— Start of Collected data —
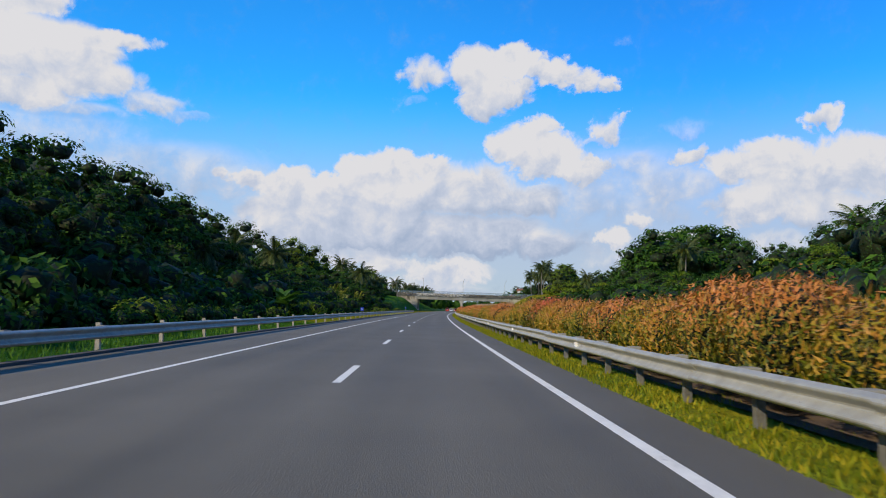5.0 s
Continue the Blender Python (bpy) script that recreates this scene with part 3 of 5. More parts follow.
carriageway = strip("road", -200, 1500, -6.35, 4.58, 0.0, M_ASPHALT, "smooth grey asphalt carriageway with two lanes and a hard shoulder", "road", cols=6, thick=0.3)
far_way = strip("road", -200, 1500, 8.6, 18.1, 0.0, M_ASPHALT, "grey asphalt carriageway for the oncoming traffic", "road", cols=4, thick=0.3, height=opposite)
strip("line", -200, 1500, 3.52, 3.68, 0.004, M_PAINT, parent=carriageway)
strip("line", -200, 239, -3.69, -3.55, 0.004, M_PAINT, parent=carriageway)
strip("worn_line", 239, 470, -3.67, -3.60, 0.004, M_WORN, parent=carriageway)
strip("line", 470, 1500, -3.69, -3.56, 0.004, M_PAINT, parent=carriageway)
strip("line", -200, 1500, 9.6, 9.75, 0.004, M_PAINT, parent=far_way, height=opposite)
strip("line", -200, 1500, 16.6, 16.75, 0.004, M_PAINT, parent=far_way, height=opposite)
for i in range(-4, 75):
    strip("lane_mark", i * STEP, i * STEP + MARK, -0.075, 0.075, 0.004, M_PAINT, parent=carriageway, step=2)
for i in range(0, 45):
    strip("lane_mark", i * STEP, i * STEP + MARK, 13.1, 13.25, 0.004, M_PAINT, parent=far_way, height=opposite, step=4)
strip("lay_by", 343, 640, -7.15, -6.35, -0.004, M_ASPHALT, parent=carriageway, cols=1, thick=0.3)
# kerb and drain along the shoulder, up to the end of the rail
kerb = strip("kerb", -100, 343, -6.58, -6.35, 0.06, M_KERB, "low dark concrete kerb along the hard shoulder", "kerb", thick=0.3)
strip("soil_bed", -30, 1200, 5.75, 8.2, 0.035, M_SOIL, "bare brown soil under the median hedge", "soil", height=lambda d: -BANK * d, cols=2)


# ---- guard rails ----
W_PROFILE = [(0.0, -0.155), (0.014, -0.153), (0.072, -0.122), (0.082, -0.106), (0.082, -0.090), (0.074, -0.074), (0.014, -0.020), (0.006, 0.0),
             (0.014, 0.020), (0.074, 0.074), (0.082, 0.090), (0.082, 0.106), (0.072, 0.122), (0.014, 0.153), (0.0, 0.155)]


def beam_bm(length):
    """A W-shaped beam along y, its face towards -x, z 0 at its middle."""
    bm = bmesh.new()
    loop = [(-x, z) for x, z in W_PROFILE] + [(-x + 0.012, z * 0.985) for x, z in reversed(W_PROFILE)]
    ends = [[bm.verts.new((x + dx, y, z)) for x, z in loop] for y, dx in ((-0.15, 0.0), (length, -0.006))]
    for k in range(len(loop)):
        j = (k + 1) % len(loop)
        bm.faces.new((ends[0][k], ends[0][j], ends[1][j], ends[1][k]))
    bm.faces.new(ends[0])
    bm.faces.new(ends[1][::-1])
    for y in (0.05, length * 0.5):
        bmesh.ops.create_cone(bm, cap_ends=True, segments=5, radius1=0.02, radius2=0.014, depth=0.02, matrix=pose(-0.012, y, 0, 0, -90, 0))
    return bm


def post_bm(top, half=0.06):
    """A channel-section post with its open side back."""
    bm = box_bm(0.0, 0.008, -half, half, -0.5, top)
    box_bm(0.008, 0.11, -half, -half + 0.008, -0.5, top, bm=bm)
    box_bm(0.008, 0.11, half - 0.008, half, -0.5, top, bm=bm)
    return bm


def spacer_bm():
    return box_bm(-0.005, 0.20, -0.13, 0.13, -0.16, 0.166, 0.012)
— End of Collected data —
### Exercise prompt
From the first line above to the line containing "0.153), (0.0, 0.155)]", repeat each line exactly. Pictures stay out.

### Task response
5.0 s
Continue the Blender Python (bpy) script that recreates this scene with part 3 of 5. More parts follow.
carriageway = strip("road", -200, 1500, -6.35, 4.58, 0.0, M_ASPHALT, "smooth grey asphalt carriageway with two lanes and a hard shoulder", "road", cols=6, thick=0.3)
far_way = strip("road", -200, 1500, 8.6, 18.1, 0.0, M_ASPHALT, "grey asphalt carriageway for the oncoming traffic", "road", cols=4, thick=0.3, height=opposite)
strip("line", -200, 1500, 3.52, 3.68, 0.004, M_PAINT, parent=carriageway)
strip("line", -200, 239, -3.69, -3.55, 0.004, M_PAINT, parent=carriageway)
strip("worn_line", 239, 470, -3.67, -3.60, 0.004, M_WORN, parent=carriageway)
strip("line", 470, 1500, -3.69, -3.56, 0.004, M_PAINT, parent=carriageway)
strip("line", -200, 1500, 9.6, 9.75, 0.004, M_PAINT, parent=far_way, height=opposite)
strip("line", -200, 1500, 16.6, 16.75, 0.004, M_PAINT, parent=far_way, height=opposite)
for i in range(-4, 75):
    strip("lane_mark", i * STEP, i * STEP + MARK, -0.075, 0.075, 0.004, M_PAINT, parent=carriageway, step=2)
for i in range(0, 45):
    strip("lane_mark", i * STEP, i * STEP + MARK, 13.1, 13.25, 0.004, M_PAINT, parent=far_way, height=opposite, step=4)
strip("lay_by", 343, 640, -7.15, -6.35, -0.004, M_ASPHALT, parent=carriageway, cols=1, thick=0.3)
# kerb and drain along the shoulder, up to the end of the rail
kerb = strip("kerb", -100, 343, -6.58, -6.35, 0.06, M_KERB, "low dark concrete kerb along the hard shoulder", "kerb", thick=0.3)
strip("soil_bed", -30, 1200, 5.75, 8.2, 0.035, M_SOIL, "bare brown soil under the median hedge", "soil", height=lambda d: -BANK * d, cols=2)


# ---- guard rails ----
W_PROFILE = [(0.0, -0.155), (0.014, -0.153), (0.072, -0.122), (0.082, -0.106), (0.082, -0.090), (0.074, -0.074), (0.014, -0.020), (0.006, 0.0),
             (0.014, 0.020), (0.074, 0.074), (0.082, 0.090), (0.082, 0.106), (0.072, 0.122), (0.014, 0.153), (0.0, 0.155)]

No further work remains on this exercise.